Why is the leading / stripped? If it were not, the archive would always be written starting from the root directory, creating all other directories needed to match the archive pathname. At best, sending the absolute-pathname archive /Users/saruman to a friend would force him to create a directory called /Users/saruman that he doesn’t need. At worst, if your friend lacks the permissions needed to create that directory, he will not be able to extract the archive.
Make Incremental Backups
We can use tar to make a backup of a directory and write the archive to CD or DVD. You might place the archive on an external drive or mounted server, and in this case, a neat trick uses the tar function update (u) to update the archive periodically. Updating an archive considers only those files that have changed, adding them to the end of the archive. It’s obviously quicker and easier to update an existing archive than to create a new one.
In the following example, we create an archive of the directory week1 and then change a couple of files with the vim text editor.
$ tar cf week1.tar week1 $ vim week1/tuesday.ws $ vim week1/wednesday.ws
Next, we update the archive by using the function u. The modifier v gives reassurance that the changed files are detected and added to the archive.

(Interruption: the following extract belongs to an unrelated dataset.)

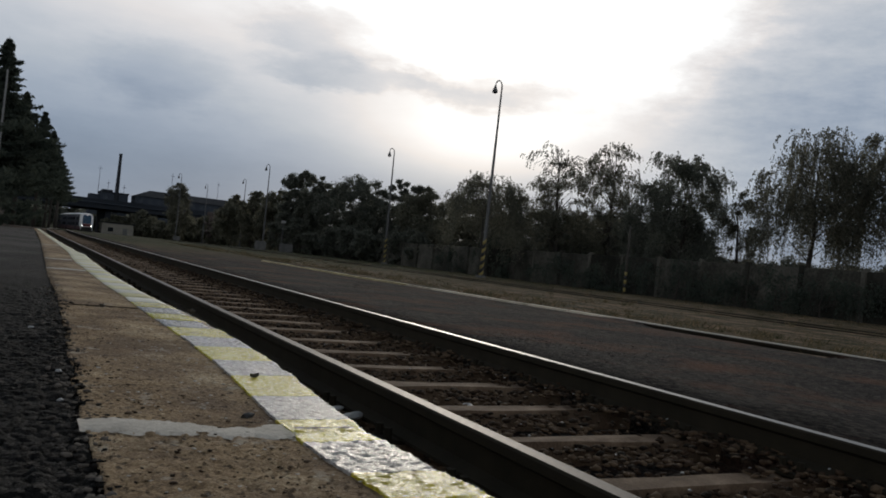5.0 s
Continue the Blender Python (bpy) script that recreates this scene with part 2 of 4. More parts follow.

$ tar uvf week1.tar week1 week1/ week1/tuesday.ws week1/wednesday.ws
Editing and updating again:
$ vim week1/tuesday.ws $ tar uvf week1.tar week1 week1/ week1/tuesday.ws
If we examine the archive, all the original files, plus the two sets of updates, will be shown.
$ tar tf week1.tar week1/ week1/friday.ws week1/monday.ws week1/saturday.ws week1/thursday.ws week1/tuesday.ws week1/wednesday.ws week1/ week1/tuesday.ws week1/wednesday.ws week1/ week1/tuesday.ws
When the archive is extracted, earlier versions of tuesday.ws and wednesday.ws are replaced by the latest versions.